-- Begin Material supplied --

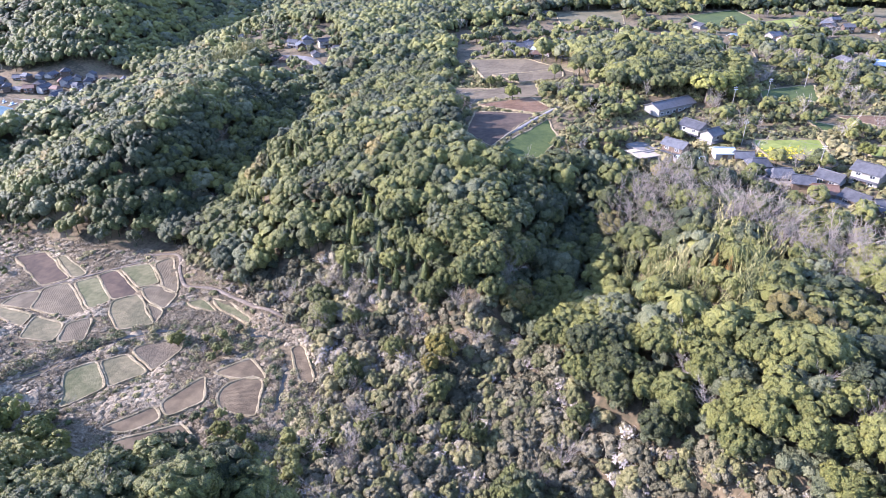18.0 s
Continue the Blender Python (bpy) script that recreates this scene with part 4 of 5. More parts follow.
def plant(step, near, far, seed, grade):
    x, y, rng = scatter(-420 if grade < 2 else -1050, 420 if grade < 2 else 620, -200, 560 if grade < 2 else 1050, step, seed)
    d = np.minimum(np.minimum(np.hypot(x - HUB[0], y - HUB[1]), np.hypot(x - 2, y + 38) + 15), np.hypot(x + 30, y - 95) + 25)
    k = (d >= near) & (d < far) & seen_country(x, y)
    x, y = x[k], y[k]
    k = clear_of_things(x, y) & ~(inside(DARK["west_hill"], x, y) & (rng.random(len(x)) < 0.2))
    x, y = x[k], y[k]
    z = height(x, y)
    opn, scr, bam, ced = in_any(OPEN, x, y) & ~inside(GROVE, x, y) | inside(CLEARED, x, y), in_any(SCRUB, x, y), in_any(BAMBOO, x, y) & (rng.random(len(x)) < 0.8), in_any(CEDAR, x, y)
    pal = in_any(PALE, x, y)
    dice = rng.uniform(0, 1, len(x))
    tone = np.array([noise.noise(Vector((a * 0.02, b * 0.02, 7))) for a, b in zip(x, y)])
    patch = np.array([noise.noise(Vector((a * 0.055, b * 0.055, 17))) for a, b in zip(x, y)])
    ev = ~opn & ~scr & ~bam & ~ced
    barek = (ev & ((dice < 0.04) | (patch > 0.42) & (dice < 0.3) | pal & (dice < np.where(y > 60, 0.36, 0.14)))) | (scr & (dice < 0.1))
    ev = (ev & ~barek) | (barek & (dice < 0.015))
    ev |= scr & (dice > 0.97)
    ev |= ced & (dice > 0.7) & (y > 0)
    ev &= np.hypot(x - 29, y - 42) > 5.5  # the tilled terrace stays open
    ced &= ~ev & (dice < 0.72)
    size = step * (0.54 + 0.42 * rng.random(len(x)) ** 1.7) * np.where(pal, np.where(y > 60, 0.75, 0.92), 1.0)
    size *= np.where(inside(DARK["west_hill"], x, y), 1.2, 1.0) * np.where(in_any(LOWS, x, y), 0.55, 1.0)
    lift = (2.9 + 2.0 * rng.random(len(x)) + 2.6 * np.clip(patch + 0.2, -0.5, 0.7)) * np.where(in_any(LOWS, x, y), 0.3, np.where(pal | scr, 0.7, 1.0)) + 0.35 * size
    tint = np.clip(0.5 + 0.5 * tone + rng.normal(0, 0.22, len(x)) - 0.12 * in_any(DARK, x, y) + 0.2 * inside(DARK["spur"], x, y) + 0.12 * ((y < 60) & (x > 45)), 0, 1)
    csize = np.minimum(size, 2.9)
    bsize = np.minimum(size, 3.4) * 0.85
    if grade == 0:
        one = ev & inside(SINGLE_STAND, x, y)
        for k in np.where(one)[0]:
            SINGLES.append(("broadleaf", x[k], y[k], z[k], lift[k] * 0.6 + 1.8, size[k] * 1.12))
        ev &= ~one
        one = barek & (np.hypot(x - 30, y + 20) < 95)
        for k in np.where(one)[0]:
            SINGLES.append(("bare", x[k], y[k], z[k], bsize[k] * 1.25, bsize[k]))
        barek &= ~one
        one = ced & inside(CEDAR["south"], x, y)
        for k in np.where(one)[0]:
            SINGLES.append(("cedar", x[k], y[k], z[k], csize[k] * 1.5, csize[k] * 1.6))
        ced &= ~one
    ws = (EVERGREEN, EVERGREEN_MID, EVERGREEN_FAR, EVERGREEN_DIST)[grade]
    big = inside(DARK["west_hill"], x, y)
    m = ev & big
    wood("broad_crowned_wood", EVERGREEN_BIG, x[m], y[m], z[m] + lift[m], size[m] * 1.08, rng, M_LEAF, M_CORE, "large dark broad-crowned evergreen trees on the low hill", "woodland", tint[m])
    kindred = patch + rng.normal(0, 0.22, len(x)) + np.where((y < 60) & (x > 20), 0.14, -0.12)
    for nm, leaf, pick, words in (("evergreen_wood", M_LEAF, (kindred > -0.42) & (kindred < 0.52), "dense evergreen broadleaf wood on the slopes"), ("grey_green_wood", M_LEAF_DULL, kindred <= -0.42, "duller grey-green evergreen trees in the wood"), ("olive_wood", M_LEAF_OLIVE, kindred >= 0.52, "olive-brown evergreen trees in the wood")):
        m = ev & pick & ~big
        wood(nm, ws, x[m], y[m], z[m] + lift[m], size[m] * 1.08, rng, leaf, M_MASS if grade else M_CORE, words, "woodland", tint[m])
    wood("cedar_wood", CONIFERS, x[ced], y[ced], z[ced] + csize[ced] * 1.25, csize[ced] * 1.45, rng, M_CEDAR, M_CORE, "dark pointed cedar trees in a stand", "conifers")
    wood("bare_wood", (BARES, BARES_MID, BARES_FAR, BARES_FAR)[grade], x[barek], y[barek], z[barek] + bsize[barek] * 1.25, bsize[barek], rng, M_TWIG, M_TWIG, "leafless pale grey trees in the wood", "bare trees")
    wood("bamboo_grove", BAMBOOS, x[bam], y[bam], z[bam] + size[bam] * 1.2, size[bam] * 1.25, rng, M_BAMBOO, M_CORE, "pale yellow-green bamboo grove", "bamboo", tall=1.05)


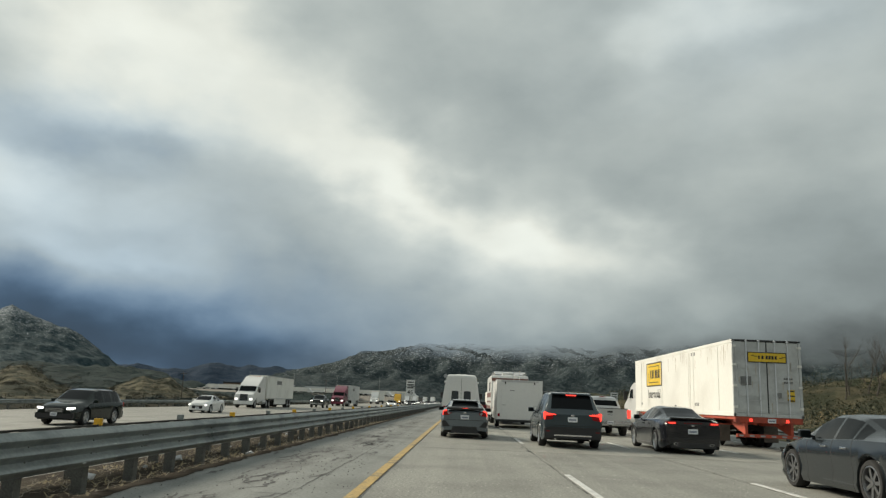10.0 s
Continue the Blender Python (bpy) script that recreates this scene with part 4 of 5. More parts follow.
    part("warning_label", box(0.72, 0.99, -0.046, -0.034, Z0 + 0.60, Z0 + 1.05), signyellow, c, "yellow and black warning label")
    for z in (Z0 + 0.98, Z0 + 0.80, Z0 + 0.62):
        part("warning_band", box(0.73, 0.98, -0.049, -0.044, z, z + 0.05), black, c)
    part("code_patch", box(0.30, 0.50, -0.046, -0.034, Z0 + 0.72, Z0 + 0.92), grime, c)
    for z in (Z0 + 1.28, Z0 + 1.42):
        for i in range(4):
            part("serial_marking", box(0.60 + i * 0.09, 0.67 + i * 0.09, -0.046, -0.036, z, z + 0.07), grime, c)
    place(c, 11.6, 32)
    # chassis
    t = thing("container_chassis", "rusty orange container chassis trailer with mud flaps", "trailer")
    for sd in (-1, 1):
        part("main_beam", box(sd * 0.42, sd * 0.56, 0.1, 15.4, 0.92, 1.215, 0.01), orange, t)
        part("side_light_rail", box(sd * 1.16, sd * 1.24, 0.15, 15.2, 1.10, 1.215, 0.01), orange, t)
        part("bumper_upright", box(sd * 0.80, sd * 0.90, 0.0, 0.16, 0.52, 1.02, 0.01), orange, t)
        part("gusset", slab_side([(0.16, 0.54), (0.16, 0.98), (1.5, 0.98), (1.5, 0.9)], sd * 0.82, sd * 0.86), orange, t)
        part("tail_light", box(sd * 0.62, sd * 0.74, -0.035, 0.0, 1.04, 1.15, 0.01), M["brake"], t, "lit red tail light")
        part("side_marker", box(sd * 1.235, sd * 1.25, 4.0, 4.1, 1.13, 1.18), M["amber"], t)
        for y in (2.25, 5.4):
            fl = part("mud_flap", box(sd * 0.68, sd * 1.24, y - 0.012, y + 0.012, 0.22, 0.86), flap, t, "dirty tan mud flap")
        part("flap_arm", box(sd * 0.5, sd * 1.26, 2.23, 2.28, 0.86, 0.91), orange, t)
        for y in (3.2, 4.5):
            for x in (0.80, 1.12):
                wheel(t, sd * x, y, 0.51, 0.27, M["rim"], 10, 0.58)
        for y in (12.0, 13.2):
            part("landing_leg", box(sd * 0.62, sd * 0.74, y - 5.0, y - 4.88, 0.35, 1.0, 0.01), orange, t) if y < 12.5 else None
    for y in (3.2, 4.5):
        part("axle", rod((-1.1, y, 0.51), (1.1, y, 0.51), 0.065, 12), M["under"], t)
    part("rear_bolster", box(-1.26, 1.26, -0.02, 0.2, 1.0, 1.215, 0.015), orange, t, "orange rear crossmember")
    part("underride_bar", box(-1.22, 1.22, -0.04, 0.08, 0.46, 0.58, 0.012), orange, t, "orange rear bumper bar")
    for i in range(6):
        part("reflective_strip", box(-1.15 + i * 0.4, -0.98 + i * 0.4, -0.046, -0.038, 0.49, 0.55), M["lens"], t)
    for y in (5.0, 8.0, 11.0, 14.8):
        part("crossmember", box(-1.2, 1.2, y, y + 0.12, 0.98, 1.18, 0.01), orange, t)
    part("slider_box", box(-0.7, 0.7, 2.5, 5.3, 0.66, 0.92, 0.02), M["under"], t)
    plate_with_bars(t, 0.1, -0.022, 1.09)
    place(t, 11.6, 32)
    k = semi_tractor("day_cab_tractor", "white semi tractor pulling a freight container", PAINT["white"], sleeper=False)
    place(k, 11.6, 32 + 13.3)
    return c


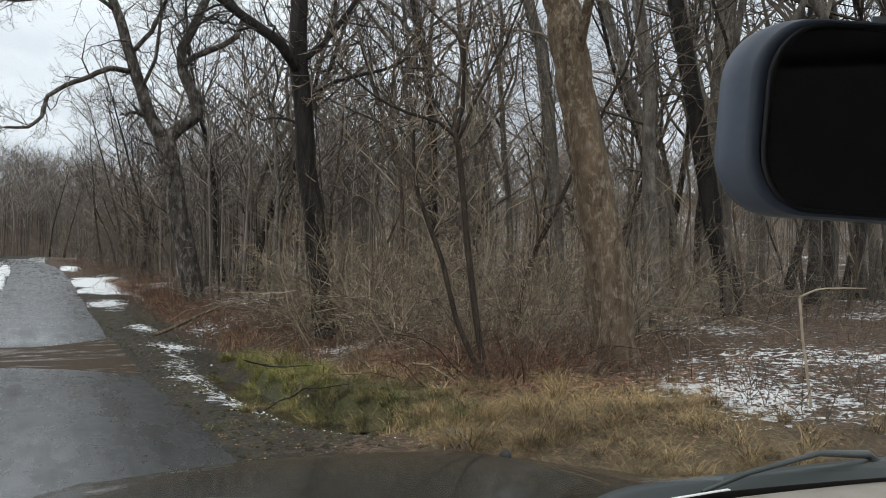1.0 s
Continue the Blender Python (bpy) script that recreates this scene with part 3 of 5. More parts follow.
    bd = part("badge", Geo().prism([tuple(p) for p in outline], (0, 0, 1), 0.004), CHROME, grille, "oval silver badge")
    marks = Geo()
    tilt = at @ Matrix.Translation((0, 0, 0.0045))
    marks.box((-0.003, 0.000, 0), (0.021, 0.007, 0.0008), tilt).box((-0.020, -0.009, 0), (0.020, -0.0055, 0.0008), tilt)
    for k in range(4):
        marks.box((-0.021 + 0.0045 * k, 0.000, 0), (-0.0185 + 0.0045 * k, 0.007, 0.0008), tilt)
    part("lettering_bars", marks, IRON, bd)
    part("light_sensor", Geo().tube([(0.05, 0.965, 1.2830), (0.05, 0.965, 1.3060), (0.05, 0.965, 1.3140), (0.05, 0.965, 1.3170)], [0.022, 0.020, 0.013, 0.004], 14), BLACKPLASTIC, car, smooth=True)
    part("sensor_base", Geo().tube([(0.05, 0.965, 1.2800), (0.05, 0.965, 1.2990)], [0.044, 0.034], 20), DASH, car, smooth=True)
    part("vent_panel", Geo().prism([(0.30, 0.60, 1.262), (0.80, 0.58, 1.256), (0.82, 0.80, 1.268), (0.42, 0.84, 1.272)], (0, 0, 1), 0.012), BLACKPLASTIC, car, "dark panel on the dash", rounding=0.005)
    part("cowl_cover", Geo().grid([[(x, y - 0.06 * x * x, 1.20 + (z - 1.20) * min(1.0, max(0.03, (x - 0.02) / 0.30))) for x in np.linspace(0.02, 1.0, 22)] for y, z in ((1.13, 1.20), (1.12, 1.275), (1.09, 1.297), (1.05, 1.30), (1.04, 1.25))]), COWL, car, smooth=True)
    part("paper_slip", Geo().box((0.30, 0.965, 1.306), (0.47, 0.972, 1.3075)), TRIM_WHITE, car, "white paper slip at the foot of the glass")
    return car


truck = build_truck()


def build_mirror():
    """Rounded mirror housing turned towards the driver; the shell stands proud of the glass at both ends."""
    w, h, rc = 0.135, 0.066, 0.043
    outline = []
    for cx, cy, a0 in ((w - rc, h - rc, 0), (-(w - rc), h - rc, 90), (-(w - rc), -(h - rc), 180), (w - rc, -(h - rc), 270)):
        for k in range(9):
            a = radians(a0 + 11.25 * k)
            outline.append((cx + rc * math.cos(a), cy + rc * math.sin(a)))

    def ring(sx, sy, d):
        return [(x * sx, d, y * sy) for x, y in outline]
    g = Geo().grid([ring(0.83, 0.93, 0.002), ring(0.85, 0.95, -0.003), ring(0.915, 0.975, -0.002), ring(0.92, 0.976, 0.000), ring(0.955, 0.99, 0.004), ring(0.99, 1.0, 0.014),
                    ring(1.0, 1.0, 0.026), ring(0.95, 0.95, 0.040), ring(0.80, 0.80, 0.052), ring(0.4, 0.4, 0.058), ring(0.02, 0.02, 0.059)], close=True)
    body = part("rear_view_mirror", g, HOUSING, truck, "rounded grey rear-view mirror", smooth=True)
    body.matrix_basis = pose(MIRROR_AT[0] - MID, MIRROR_AT[1], MIRROR_AT[2], 4, 3, MIRROR_TURN)
    part("mirror_glass", Geo().poly(ring(0.805, 0.90, 0.001)), MIRRORGLASS, body, "dark mirror glass")
    part("bezel", Geo().grid([ring(0.80, 0.90, 0.0), ring(0.815, 0.915, -0.004), ring(0.84, 0.94, -0.004), ring(0.85, 0.95, 0.0)], close=True), BLACKPLASTIC, body, smooth=True)
    part("stalk", Geo().tube([(0, 0.05, 0.01), (0, 0.07, 0.04), (0, 0.06, 0.085)], [0.014, 0.012, 0.018], 8), BLACKPLASTIC, body, smooth=True)


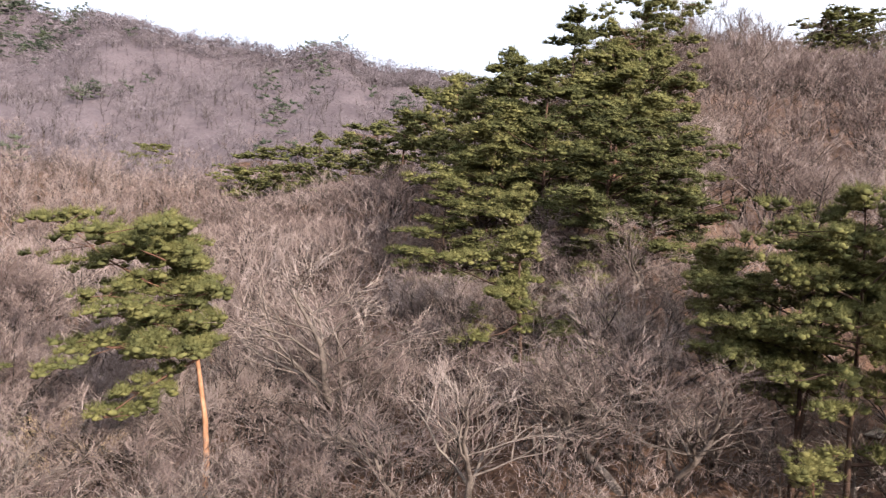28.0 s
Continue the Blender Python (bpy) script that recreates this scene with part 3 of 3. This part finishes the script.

-- End Material supplied --

- _The request_
How many of the lines above contain the string "Python"? Give the number only.

- _Solution for this exercise_
4